• [Data extract]:
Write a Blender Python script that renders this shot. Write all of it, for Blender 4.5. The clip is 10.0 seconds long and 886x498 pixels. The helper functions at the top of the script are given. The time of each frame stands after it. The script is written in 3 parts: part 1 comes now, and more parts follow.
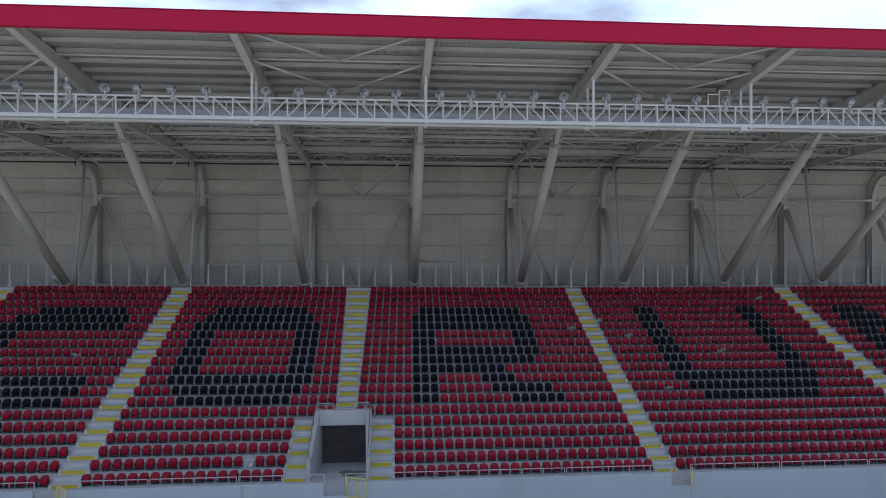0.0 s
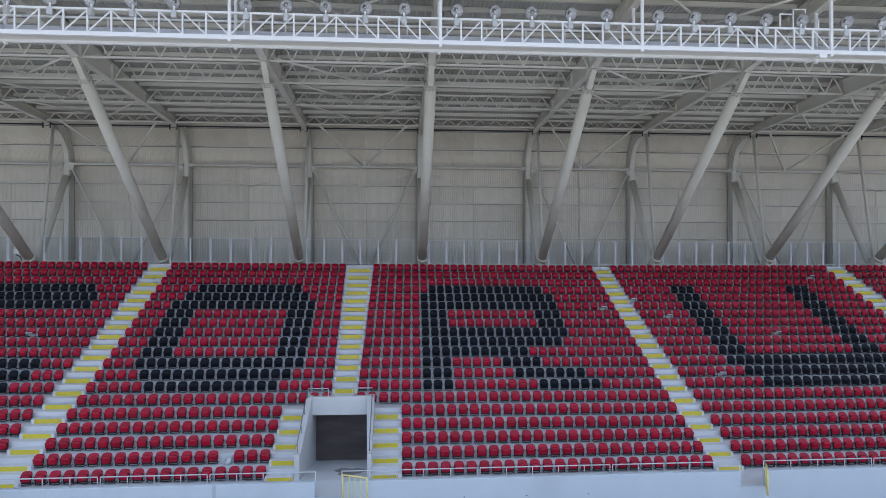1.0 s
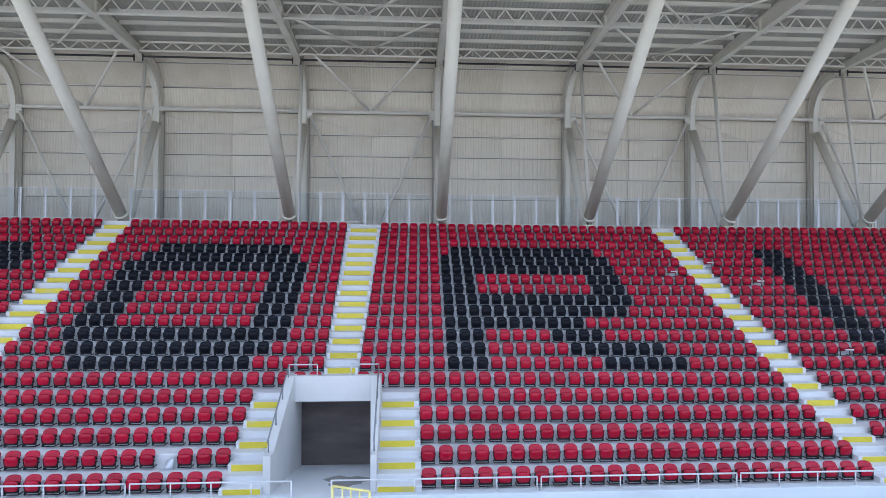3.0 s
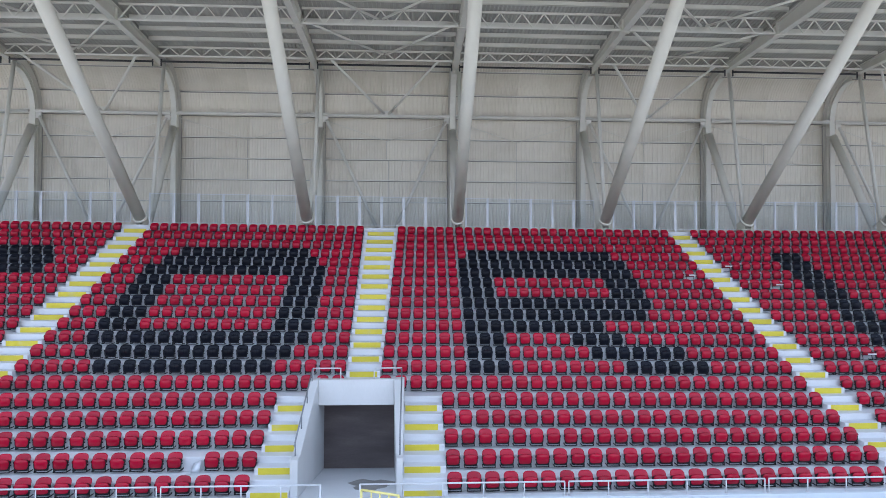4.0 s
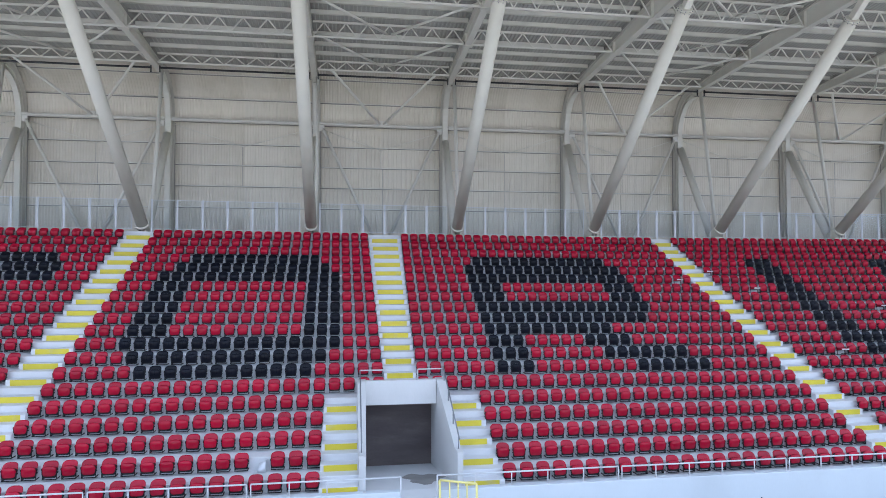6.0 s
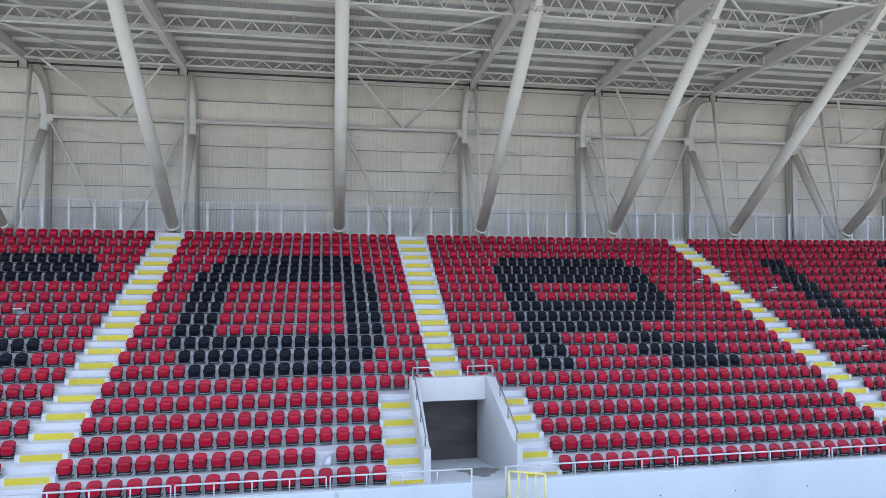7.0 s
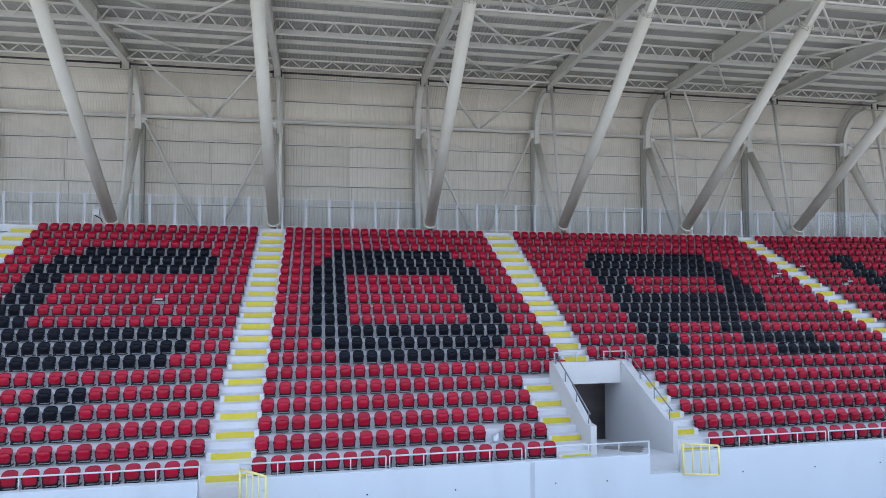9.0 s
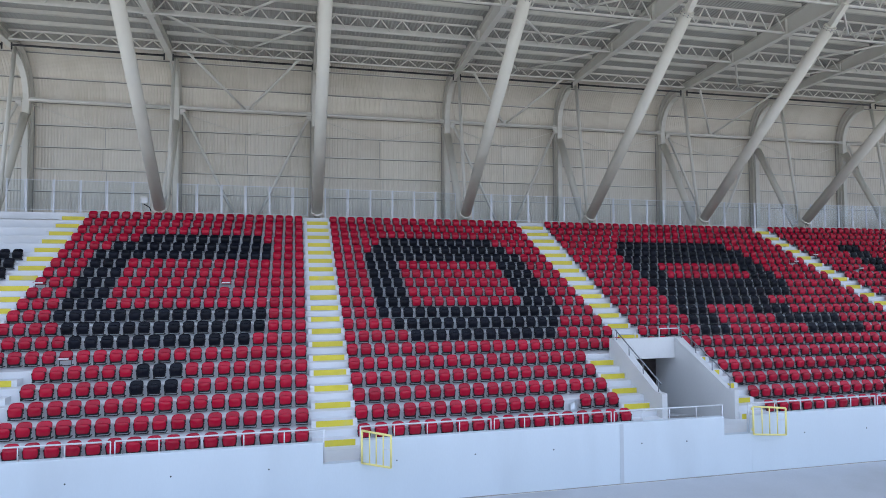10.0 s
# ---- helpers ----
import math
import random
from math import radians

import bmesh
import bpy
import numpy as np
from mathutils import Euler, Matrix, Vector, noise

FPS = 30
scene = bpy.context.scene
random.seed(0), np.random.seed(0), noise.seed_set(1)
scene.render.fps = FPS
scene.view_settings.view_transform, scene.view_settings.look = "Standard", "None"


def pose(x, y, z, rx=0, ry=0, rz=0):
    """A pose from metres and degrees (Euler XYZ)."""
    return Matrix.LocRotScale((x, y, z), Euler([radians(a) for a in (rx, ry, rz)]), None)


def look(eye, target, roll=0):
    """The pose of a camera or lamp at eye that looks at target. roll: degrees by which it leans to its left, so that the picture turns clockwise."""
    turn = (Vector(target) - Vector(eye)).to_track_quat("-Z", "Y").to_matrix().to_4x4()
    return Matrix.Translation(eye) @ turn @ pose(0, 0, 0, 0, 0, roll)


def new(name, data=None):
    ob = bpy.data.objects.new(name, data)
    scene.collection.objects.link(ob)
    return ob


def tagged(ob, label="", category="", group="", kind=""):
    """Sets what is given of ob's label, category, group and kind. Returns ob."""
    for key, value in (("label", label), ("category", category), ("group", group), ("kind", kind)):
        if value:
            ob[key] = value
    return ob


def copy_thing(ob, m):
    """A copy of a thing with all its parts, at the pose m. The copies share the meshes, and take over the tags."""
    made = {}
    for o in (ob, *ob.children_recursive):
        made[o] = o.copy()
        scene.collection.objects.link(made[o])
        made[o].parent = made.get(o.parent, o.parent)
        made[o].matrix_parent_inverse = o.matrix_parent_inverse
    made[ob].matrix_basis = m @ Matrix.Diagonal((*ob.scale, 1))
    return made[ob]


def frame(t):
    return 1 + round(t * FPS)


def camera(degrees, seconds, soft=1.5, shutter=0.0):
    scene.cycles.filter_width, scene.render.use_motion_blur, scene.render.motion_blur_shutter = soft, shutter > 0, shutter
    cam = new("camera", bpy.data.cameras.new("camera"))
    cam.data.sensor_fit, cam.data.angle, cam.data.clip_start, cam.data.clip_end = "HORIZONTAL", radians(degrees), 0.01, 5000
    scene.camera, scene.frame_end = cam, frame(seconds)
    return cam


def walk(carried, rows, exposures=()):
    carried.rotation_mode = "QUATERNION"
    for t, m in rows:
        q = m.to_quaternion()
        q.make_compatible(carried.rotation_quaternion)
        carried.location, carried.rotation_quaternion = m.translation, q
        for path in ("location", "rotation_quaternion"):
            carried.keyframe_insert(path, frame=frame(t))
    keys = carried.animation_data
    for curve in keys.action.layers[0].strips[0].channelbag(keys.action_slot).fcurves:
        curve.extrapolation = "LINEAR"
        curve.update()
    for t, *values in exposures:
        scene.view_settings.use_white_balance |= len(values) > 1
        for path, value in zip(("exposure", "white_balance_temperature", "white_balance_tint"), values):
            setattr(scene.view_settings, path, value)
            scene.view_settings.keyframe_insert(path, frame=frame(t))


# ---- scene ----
cam = camera(70.2, 10.0, soft=0.9)
METRES, EYE, TILT, LEAN, TURN = 30.2, 12.2, 0.0, 0.0, -4.5
ROWS = [
    (0.0, 0.0, 0.0, 0.0, 0.0, 0.0, -0.0),
    (0.5, -0.0083, 0.0815, -0.0358, 0.09, 0.35, -0.0),
    (1.0, -0.0187, 0.1705, -0.0722, 0.28, 0.57, -0.03),
    (1.5, -0.0283, 0.2594, -0.1065, 0.45, 0.75, -0.06),
    (2.0, -0.0381, 0.3462, -0.1359, 0.57, 0.97, -0.11),
    (3.5, -0.0521, 0.4343, -0.1604, 1.32, 1.39, -0.16),
    (4.0, -0.0637, 0.4256, -0.1572, 1.64, 1.48, -0.16),
    (4.5, -0.0835, 0.4158, -0.1552, 1.9, 1.57, -0.18),
    (5.0, -0.111, 0.4034, -0.1542, 2.03, 1.68, -0.18),
    (5.2, -0.1215, 0.3982, -0.1542, 1.61, 1.70, -0.12),
    (5.5, -0.1434, 0.3903, -0.1541, -0.89, 1.75, -0.03),
    (5.7, -0.1555, 0.3869, -0.1543, -2.5, 1.82, -0.01),
    (6.8, -0.2369, 0.3684, -0.1554, -5.22, 1.94, 0.09),
    (7.0, -0.2512, 0.365, -0.1556, -5.45, 1.99, 0.11),
    (7.5, -0.2892, 0.3605, -0.1567, -5.85, 2.08, 0.11),
    (8.0, -0.3309, 0.3562, -0.1585, -5.95, 2.14, 0.11),
    (8.5, -0.3784, 0.3497, -0.1637, -6.03, 2.19, 0.12),
    (9.0, -0.4337, 0.3408, -0.1701, -6.35, 2.26, 0.14),
    (9.5, -0.4935, 0.3294, -0.1817, -6.8, 2.35, 0.16),
    (10.0, -0.558, 0.3162, -0.1938, -8.86, 2.35, 0.27),
]
EXPOSURES = [(t, e, 5640, 13) for t, e in ((0.0, -1.47), (0.5, -0.88), (1.0, -0.46), (1.5, -0.12), (2.0, 0.10), (3.5, 0.24), (7.5, 0.21), (10.0, 0.0))]
walk(
    cam,
    [(t, pose(-1.5, -28.0, EYE, TILT, LEAN, TURN) @ pose(METRES * x, METRES * y, METRES * z, 90 + pitch, roll, yaw)) for t, x, y, z, yaw, pitch, roll in ROWS],
    exposures=EXPOSURES,
)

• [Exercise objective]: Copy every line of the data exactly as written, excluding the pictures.

• [Reply]:
Write a Blender Python script that renders this shot. Write all of it, for Blender 4.5. The clip is 10.0 seconds long and 886x498 pixels. The helper functions at the top of the script are given. The time of each frame stands after it. The script is written in 3 parts: part 1 comes now, and more parts follow.
0.0 s
1.0 s
3.0 s
4.0 s
6.0 s
7.0 s
9.0 s
10.0 s
# ---- helpers ----
import math
import random
from math import radians

import bmesh
import bpy
import numpy as np
from mathutils import Euler, Matrix, Vector, noise

FPS = 30
scene = bpy.context.scene
random.seed(0), np.random.seed(0), noise.seed_set(1)
scene.render.fps = FPS
scene.view_settings.view_transform, scene.view_settings.look = "Standard", "None"


def pose(x, y, z, rx=0, ry=0, rz=0):
    """A pose from metres and degrees (Euler XYZ)."""
    return Matrix.LocRotScale((x, y, z), Euler([radians(a) for a in (rx, ry, rz)]), None)


def look(eye, target, roll=0):
    """The pose of a camera or lamp at eye that looks at target. roll: degrees by which it leans to its left, so that the picture turns clockwise."""
    turn = (Vector(target) - Vector(eye)).to_track_quat("-Z", "Y").to_matrix().to_4x4()
    return Matrix.Translation(eye) @ turn @ pose(0, 0, 0, 0, 0, roll)


def new(name, data=None):
    ob = bpy.data.objects.new(name, data)
    scene.collection.objects.link(ob)
    return ob


def tagged(ob, label="", category="", group="", kind=""):
    """Sets what is given of ob's label, category, group and kind. Returns ob."""
    for key, value in (("label", label), ("category", category), ("group", group), ("kind", kind)):
        if value:
            ob[key] = value
    return ob


def copy_thing(ob, m):
    """A copy of a thing with all its parts, at the pose m. The copies share the meshes, and take over the tags."""
    made = {}
    for o in (ob, *ob.children_recursive):
        made[o] = o.copy()
        scene.collection.objects.link(made[o])
        made[o].parent = made.get(o.parent, o.parent)
        made[o].matrix_parent_inverse = o.matrix_parent_inverse
    made[ob].matrix_basis = m @ Matrix.Diagonal((*ob.scale, 1))
    return made[ob]


def frame(t):
    return 1 + round(t * FPS)


def camera(degrees, seconds, soft=1.5, shutter=0.0):
    scene.cycles.filter_width, scene.render.use_motion_blur, scene.render.motion_blur_shutter = soft, shutter > 0, shutter
    cam = new("camera", bpy.data.cameras.new("camera"))
    cam.data.sensor_fit, cam.data.angle, cam.data.clip_start, cam.data.clip_end = "HORIZONTAL", radians(degrees), 0.01, 5000
    scene.camera, scene.frame_end = cam, frame(seconds)
    return cam


def walk(carried, rows, exposures=()):
    carried.rotation_mode = "QUATERNION"
    for t, m in rows:
        q = m.to_quaternion()
        q.make_compatible(carried.rotation_quaternion)
        carried.location, carried.rotation_quaternion = m.translation, q
        for path in ("location", "rotation_quaternion"):
            carried.keyframe_insert(path, frame=frame(t))
    keys = carried.animation_data
    for curve in keys.action.layers[0].strips[0].channelbag(keys.action_slot).fcurves:
        curve.extrapolation = "LINEAR"
        curve.update()
    for t, *values in exposures:
        scene.view_settings.use_white_balance |= len(values) > 1
        for path, value in zip(("exposure", "white_balance_temperature", "white_balance_tint"), values):
            setattr(scene.view_settings, path, value)
            scene.view_settings.keyframe_insert(path, frame=frame(t))


# ---- scene ----
cam = camera(70.2, 10.0, soft=0.9)
METRES, EYE, TILT, LEAN, TURN = 30.2, 12.2, 0.0, 0.0, -4.5
ROWS = [
    (0.0, 0.0, 0.0, 0.0, 0.0, 0.0, -0.0),
    (0.5, -0.0083, 0.0815, -0.0358, 0.09, 0.35, -0.0),
    (1.0, -0.0187, 0.1705, -0.0722, 0.28, 0.57, -0.03),
    (1.5, -0.0283, 0.2594, -0.1065, 0.45, 0.75, -0.06),
    (2.0, -0.0381, 0.3462, -0.1359, 0.57, 0.97, -0.11),
    (3.5, -0.0521, 0.4343, -0.1604, 1.32, 1.39, -0.16),
    (4.0, -0.0637, 0.4256, -0.1572, 1.64, 1.48, -0.16),
    (4.5, -0.0835, 0.4158, -0.1552, 1.9, 1.57, -0.18),
    (5.0, -0.111, 0.4034, -0.1542, 2.03, 1.68, -0.18),
    (5.2, -0.1215, 0.3982, -0.1542, 1.61, 1.70, -0.12),
    (5.5, -0.1434, 0.3903, -0.1541, -0.89, 1.75, -0.03),
    (5.7, -0.1555, 0.3869, -0.1543, -2.5, 1.82, -0.01),
    (6.8, -0.2369, 0.3684, -0.1554, -5.22, 1.94, 0.09),
    (7.0, -0.2512, 0.365, -0.1556, -5.45, 1.99, 0.11),
    (7.5, -0.2892, 0.3605, -0.1567, -5.85, 2.08, 0.11),
    (8.0, -0.3309, 0.3562, -0.1585, -5.95, 2.14, 0.11),
    (8.5, -0.3784, 0.3497, -0.1637, -6.03, 2.19, 0.12),
    (9.0, -0.4337, 0.3408, -0.1701, -6.35, 2.26, 0.14),
    (9.5, -0.4935, 0.3294, -0.1817, -6.8, 2.35, 0.16),
    (10.0, -0.558, 0.3162, -0.1938, -8.86, 2.35, 0.27),
]
EXPOSURES = [(t, e, 5640, 13) for t, e in ((0.0, -1.47), (0.5, -0.88), (1.0, -0.46), (1.5, -0.12), (2.0, 0.10), (3.5, 0.24), (7.5, 0.21), (10.0, 0.0))]
walk(
    cam,
    [(t, pose(-1.5, -28.0, EYE, TILT, LEAN, TURN) @ pose(METRES * x, METRES * y, METRES * z, 90 + pitch, roll, yaw)) for t, x, y, z, yaw, pitch, roll in ROWS],
    exposures=EXPOSURES,
)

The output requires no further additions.